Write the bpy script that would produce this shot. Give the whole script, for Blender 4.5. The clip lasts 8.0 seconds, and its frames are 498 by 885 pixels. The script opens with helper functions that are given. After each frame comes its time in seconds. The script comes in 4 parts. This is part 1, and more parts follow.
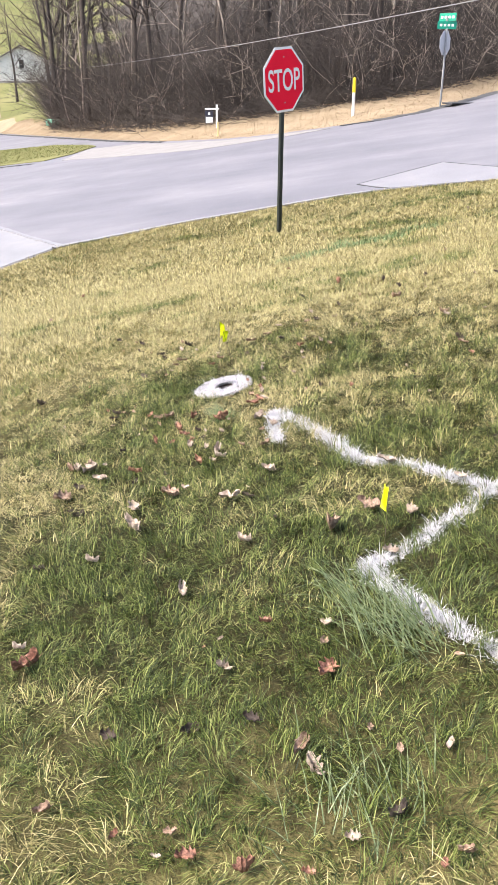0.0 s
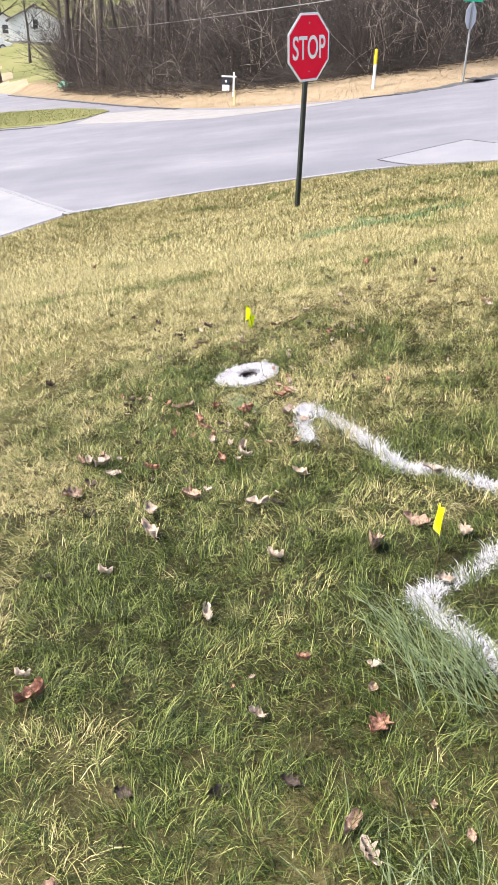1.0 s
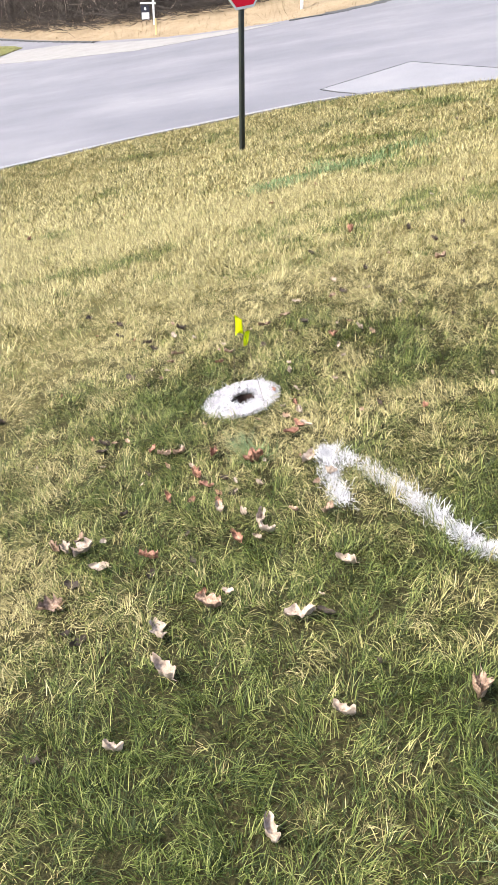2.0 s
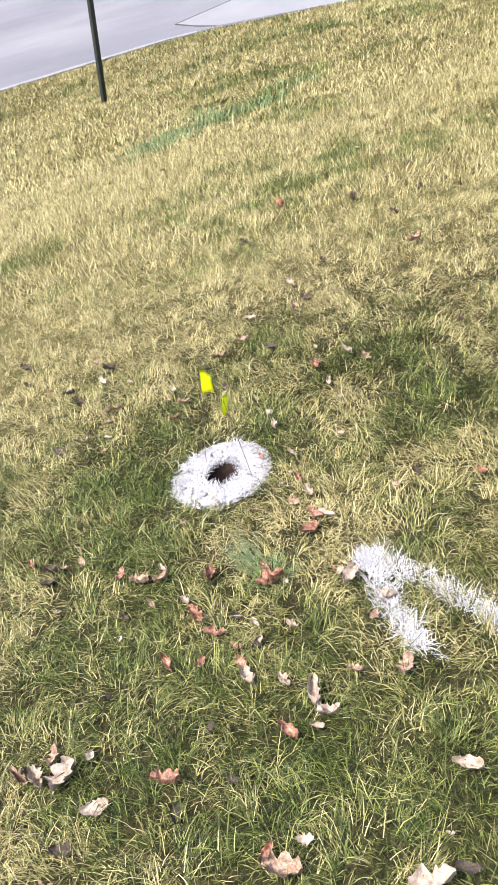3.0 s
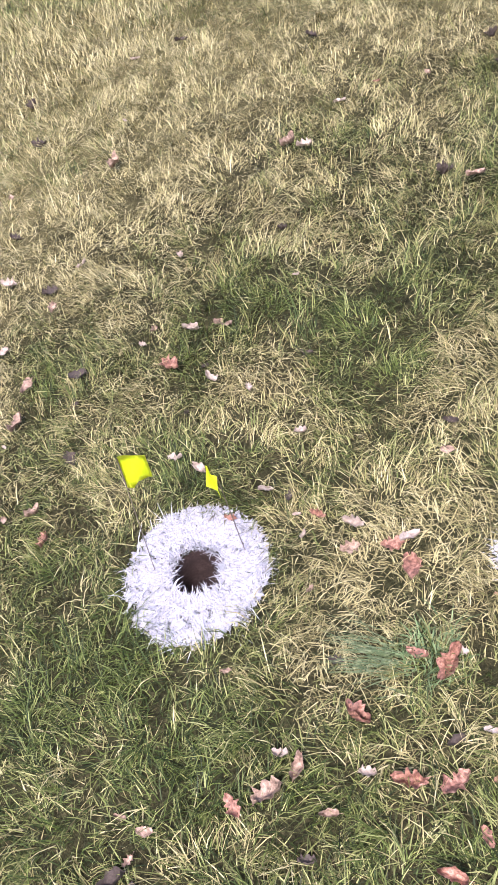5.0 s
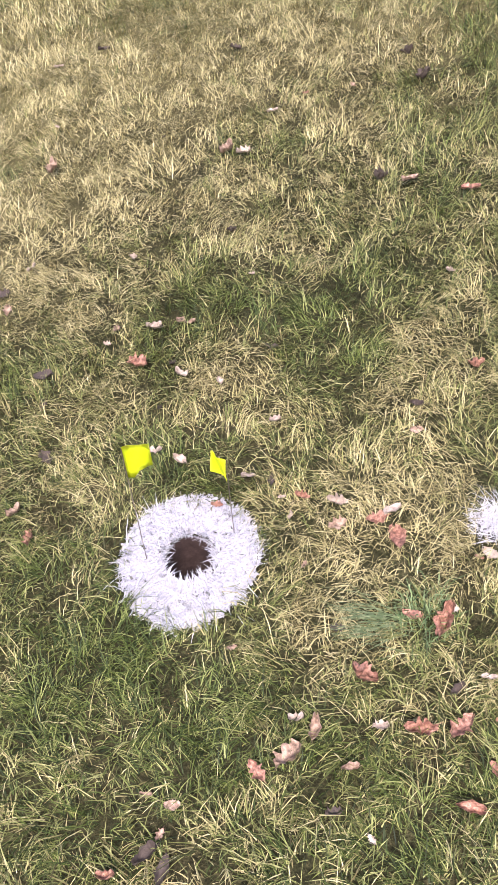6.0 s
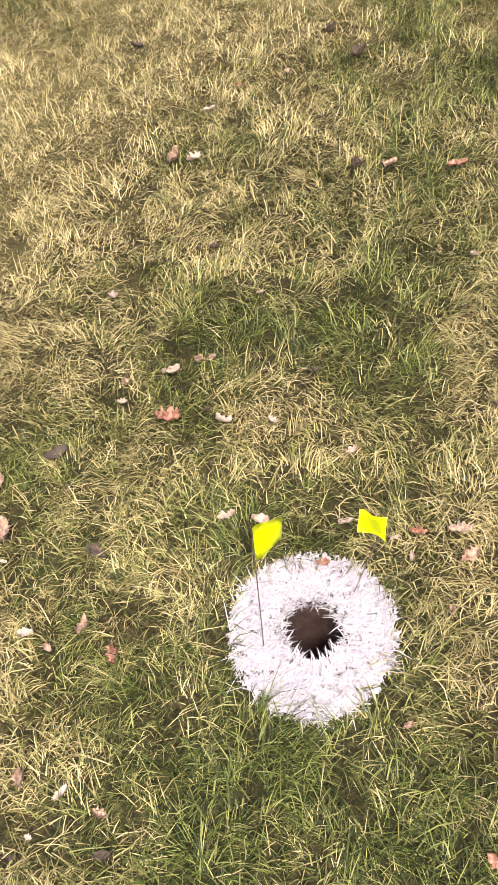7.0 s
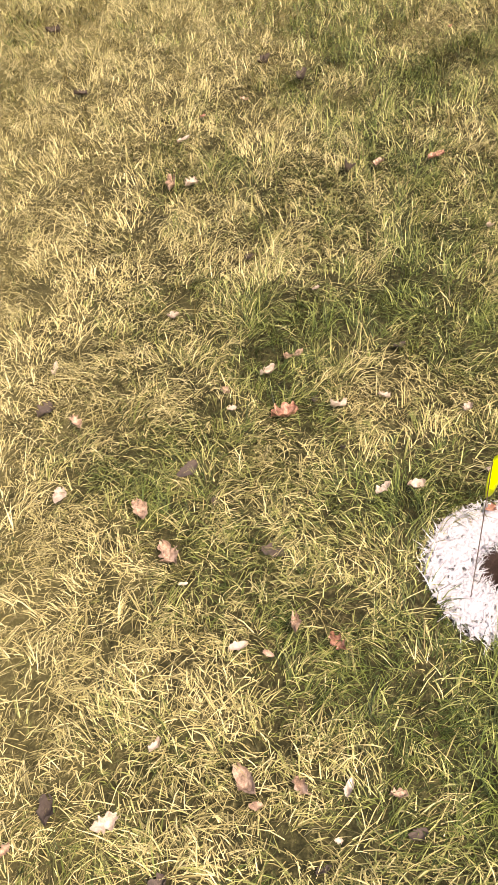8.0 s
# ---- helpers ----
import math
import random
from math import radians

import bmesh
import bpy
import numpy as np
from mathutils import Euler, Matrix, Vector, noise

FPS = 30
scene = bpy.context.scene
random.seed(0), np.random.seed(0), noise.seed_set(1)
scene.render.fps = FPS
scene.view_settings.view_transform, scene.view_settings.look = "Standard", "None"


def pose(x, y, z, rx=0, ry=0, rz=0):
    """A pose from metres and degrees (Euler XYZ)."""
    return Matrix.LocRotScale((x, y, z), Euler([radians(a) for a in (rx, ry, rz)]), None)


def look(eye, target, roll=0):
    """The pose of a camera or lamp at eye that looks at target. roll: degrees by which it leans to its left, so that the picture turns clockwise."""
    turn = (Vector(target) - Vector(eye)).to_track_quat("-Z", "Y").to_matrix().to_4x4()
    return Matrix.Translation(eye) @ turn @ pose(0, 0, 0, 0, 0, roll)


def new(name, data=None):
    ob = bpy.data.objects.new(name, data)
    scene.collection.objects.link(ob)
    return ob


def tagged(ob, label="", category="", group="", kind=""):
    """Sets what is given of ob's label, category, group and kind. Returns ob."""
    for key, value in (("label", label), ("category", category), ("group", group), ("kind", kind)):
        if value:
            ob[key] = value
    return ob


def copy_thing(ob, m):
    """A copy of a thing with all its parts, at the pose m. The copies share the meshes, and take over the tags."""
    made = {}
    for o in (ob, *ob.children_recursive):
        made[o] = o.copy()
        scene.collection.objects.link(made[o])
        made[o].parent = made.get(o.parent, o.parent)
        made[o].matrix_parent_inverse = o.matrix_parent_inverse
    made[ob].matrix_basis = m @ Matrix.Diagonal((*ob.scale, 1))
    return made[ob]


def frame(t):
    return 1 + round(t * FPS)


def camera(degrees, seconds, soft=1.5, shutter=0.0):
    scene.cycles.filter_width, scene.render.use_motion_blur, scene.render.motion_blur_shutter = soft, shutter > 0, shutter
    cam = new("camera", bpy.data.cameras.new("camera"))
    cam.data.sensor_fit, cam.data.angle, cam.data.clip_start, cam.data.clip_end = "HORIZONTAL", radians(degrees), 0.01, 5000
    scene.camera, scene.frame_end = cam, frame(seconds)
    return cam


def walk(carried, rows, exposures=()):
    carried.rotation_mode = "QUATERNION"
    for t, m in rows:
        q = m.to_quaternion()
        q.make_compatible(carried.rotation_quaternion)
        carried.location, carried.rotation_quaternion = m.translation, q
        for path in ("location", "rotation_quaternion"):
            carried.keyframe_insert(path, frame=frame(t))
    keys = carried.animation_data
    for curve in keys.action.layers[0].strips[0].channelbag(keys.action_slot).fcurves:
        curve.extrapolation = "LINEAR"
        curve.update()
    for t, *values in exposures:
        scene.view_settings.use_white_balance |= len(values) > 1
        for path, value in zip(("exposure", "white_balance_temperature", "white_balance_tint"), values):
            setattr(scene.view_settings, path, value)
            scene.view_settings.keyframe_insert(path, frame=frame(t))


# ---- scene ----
cam = camera(33.0, 8.0, 1.4)
PATH = [
    (0, (0.769, -3.276, 1.193), (0.4, -1.475, 0.406), 0.6),
    (0.5, (0.706, -3.301, 1.208), (0.363, -1.494, 0.422), 3.7),
    (1, (0.637, -3.045, 1.164), (0.269, -1.27, 0.32), 2.6),
    (1.2, (0.591, -2.901, 1.18), (0.2, -1.161, 0.276), 1.9),
    (2.3, (0.238, -2.202, 1.216), (0.088, -0.471, 0.226), -1.1),
    (2.5, (0.182, -2.033, 1.199), (0.074, -0.309, 0.19), -1.7),
    (2.7, (0.135, -1.881, 1.208), (0.053, -0.177, 0.165), -2.7),
    (3, (0.036, -1.683, 1.208), (0.06, -0.016, 0.104), -3.9),
    (3.3, (-0.075, -1.489, 1.156), (0.144, 0.132, 0.006), -5.9),
    (3.5, (-0.155, -1.377, 1.181), (0.188, 0.189, -0.014), -6.5),
    (3.8, (-0.237, -1.193, 1.152), (0.205, 0.288, -0.117), -7.5),
    (4, (-0.29, -1.08, 1.152), (0.163, 0.362, -0.158), -8.7),
    (4.2, (-0.312, -0.985, 1.153), (0.152, 0.413, -0.201), -10.3),
    (4.5, (-0.342, -0.881, 1.123), (0.276, 0.426, -0.26), -11.2),
    (4.7, (-0.384, -0.825, 1.086), (0.385, 0.405, -0.29), -12.0),
    (5.8, (-0.637, -0.7, 1.126), (0.454, 0.272, -0.24), -6.8),
    (6, (-0.642, -0.674, 1.129), (0.484, 0.243, -0.246), -5.9),
    (6.3, (-0.628, -0.558, 1.109), (0.555, 0.257, -0.283), -4.8),
    (6.5, (-0.619, -0.439, 1.101), (0.59, 0.303, -0.309), -4.3),
    (6.7, (-0.617, -0.341, 1.11), (0.615, 0.349, -0.307), -4.3),
    (7, (-0.654, -0.201, 1.078), (0.655, 0.343, -0.333), -5.9),
    (7.2, (-0.703, -0.124, 1.044), (0.647, 0.261, -0.381), -8.1),
    (7.5, (-0.782, 0.02, 1.056), (0.638, 0.176, -0.344), -6.9),
    (7.8, (-0.813, 0.196, 1.01), (0.655, 0.29, -0.345), -5.7),
    (8, (-0.838, 0.319, 1.006), (0.673, 0.41, -0.3), -5.0),
]
EXPOSURES = [(0, 1.6, 6500, 10), (2.5, 1.6, 6450, 6), (4.5, 1.43, 5750, 21), (6.5, 1.43, 6450, 19), (8, 1.57, 7800, 15)]
walk(cam, [(t, look(eye, target, roll)) for t, eye, target, roll in PATH], EXPOSURES)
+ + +
**Exercise**
Copy out all the data without changing anything, and drop the pictures.

**Problem solution**
Write the bpy script that would produce this shot. Give the whole script, for Blender 4.5. The clip lasts 8.0 seconds, and its frames are 498 by 885 pixels. The script opens with helper functions that are given. After each frame comes its time in seconds. The script comes in 4 parts. This is part 1, and more parts follow.
0.0 s
1.0 s
2.0 s
3.0 s
5.0 s
6.0 s
7.0 s
8.0 s
# ---- helpers ----
import math
import random
from math import radians

import bmesh
import bpy
import numpy as np
from mathutils import Euler, Matrix, Vector, noise

FPS = 30
scene = bpy.context.scene
random.seed(0), np.random.seed(0), noise.seed_set(1)
scene.render.fps = FPS
scene.view_settings.view_transform, scene.view_settings.look = "Standard", "None"


def pose(x, y, z, rx=0, ry=0, rz=0):
    """A pose from metres and degrees (Euler XYZ)."""
    return Matrix.LocRotScale((x, y, z), Euler([radians(a) for a in (rx, ry, rz)]), None)


def look(eye, target, roll=0):
    """The pose of a camera or lamp at eye that looks at target. roll: degrees by which it leans to its left, so that the picture turns clockwise."""
    turn = (Vector(target) - Vector(eye)).to_track_quat("-Z", "Y").to_matrix().to_4x4()
    return Matrix.Translation(eye) @ turn @ pose(0, 0, 0, 0, 0, roll)


def new(name, data=None):
    ob = bpy.data.objects.new(name, data)
    scene.collection.objects.link(ob)
    return ob


def tagged(ob, label="", category="", group="", kind=""):
    """Sets what is given of ob's label, category, group and kind. Returns ob."""
    for key, value in (("label", label), ("category", category), ("group", group), ("kind", kind)):
        if value:
            ob[key] = value
    return ob


def copy_thing(ob, m):
    """A copy of a thing with all its parts, at the pose m. The copies share the meshes, and take over the tags."""
    made = {}
    for o in (ob, *ob.children_recursive):
        made[o] = o.copy()
        scene.collection.objects.link(made[o])
        made[o].parent = made.get(o.parent, o.parent)
        made[o].matrix_parent_inverse = o.matrix_parent_inverse
    made[ob].matrix_basis = m @ Matrix.Diagonal((*ob.scale, 1))
    return made[ob]


def frame(t):
    return 1 + round(t * FPS)


def camera(degrees, seconds, soft=1.5, shutter=0.0):
    scene.cycles.filter_width, scene.render.use_motion_blur, scene.render.motion_blur_shutter = soft, shutter > 0, shutter
    cam = new("camera", bpy.data.cameras.new("camera"))
    cam.data.sensor_fit, cam.data.angle, cam.data.clip_start, cam.data.clip_end = "HORIZONTAL", radians(degrees), 0.01, 5000
    scene.camera, scene.frame_end = cam, frame(seconds)
    return cam


def walk(carried, rows, exposures=()):
    carried.rotation_mode = "QUATERNION"
    for t, m in rows:
        q = m.to_quaternion()
        q.make_compatible(carried.rotation_quaternion)
        carried.location, carried.rotation_quaternion = m.translation, q
        for path in ("location", "rotation_quaternion"):
            carried.keyframe_insert(path, frame=frame(t))
    keys = carried.animation_data
    for curve in keys.action.layers[0].strips[0].channelbag(keys.action_slot).fcurves:
        curve.extrapolation = "LINEAR"
        curve.update()
    for t, *values in exposures:
        scene.view_settings.use_white_balance |= len(values) > 1
        for path, value in zip(("exposure", "white_balance_temperature", "white_balance_tint"), values):
            setattr(scene.view_settings, path, value)
            scene.view_settings.keyframe_insert(path, frame=frame(t))


# ---- scene ----
cam = camera(33.0, 8.0, 1.4)
PATH = [
    (0, (0.769, -3.276, 1.193), (0.4, -1.475, 0.406), 0.6),
    (0.5, (0.706, -3.301, 1.208), (0.363, -1.494, 0.422), 3.7),
    (1, (0.637, -3.045, 1.164), (0.269, -1.27, 0.32), 2.6),
    (1.2, (0.591, -2.901, 1.18), (0.2, -1.161, 0.276), 1.9),
    (2.3, (0.238, -2.202, 1.216), (0.088, -0.471, 0.226), -1.1),
    (2.5, (0.182, -2.033, 1.199), (0.074, -0.309, 0.19), -1.7),
    (2.7, (0.135, -1.881, 1.208), (0.053, -0.177, 0.165), -2.7),
    (3, (0.036, -1.683, 1.208), (0.06, -0.016, 0.104), -3.9),
    (3.3, (-0.075, -1.489, 1.156), (0.144, 0.132, 0.006), -5.9),
    (3.5, (-0.155, -1.377, 1.181), (0.188, 0.189, -0.014), -6.5),
    (3.8, (-0.237, -1.193, 1.152), (0.205, 0.288, -0.117), -7.5),
    (4, (-0.29, -1.08, 1.152), (0.163, 0.362, -0.158), -8.7),
    (4.2, (-0.312, -0.985, 1.153), (0.152, 0.413, -0.201), -10.3),
    (4.5, (-0.342, -0.881, 1.123), (0.276, 0.426, -0.26), -11.2),
    (4.7, (-0.384, -0.825, 1.086), (0.385, 0.405, -0.29), -12.0),
    (5.8, (-0.637, -0.7, 1.126), (0.454, 0.272, -0.24), -6.8),
    (6, (-0.642, -0.674, 1.129), (0.484, 0.243, -0.246), -5.9),
    (6.3, (-0.628, -0.558, 1.109), (0.555, 0.257, -0.283), -4.8),
    (6.5, (-0.619, -0.439, 1.101), (0.59, 0.303, -0.309), -4.3),
    (6.7, (-0.617, -0.341, 1.11), (0.615, 0.349, -0.307), -4.3),
    (7, (-0.654, -0.201, 1.078), (0.655, 0.343, -0.333), -5.9),
    (7.2, (-0.703, -0.124, 1.044), (0.647, 0.261, -0.381), -8.1),
    (7.5, (-0.782, 0.02, 1.056), (0.638, 0.176, -0.344), -6.9),
    (7.8, (-0.813, 0.196, 1.01), (0.655, 0.29, -0.345), -5.7),
    (8, (-0.838, 0.319, 1.006), (0.673, 0.41, -0.3), -5.0),
]
EXPOSURES = [(0, 1.6, 6500, 10), (2.5, 1.6, 6450, 6), (4.5, 1.43, 5750, 21), (6.5, 1.43, 6450, 19), (8, 1.57, 7800, 15)]
walk(cam, [(t, look(eye, target, roll)) for t, eye, target, roll in PATH], EXPOSURES)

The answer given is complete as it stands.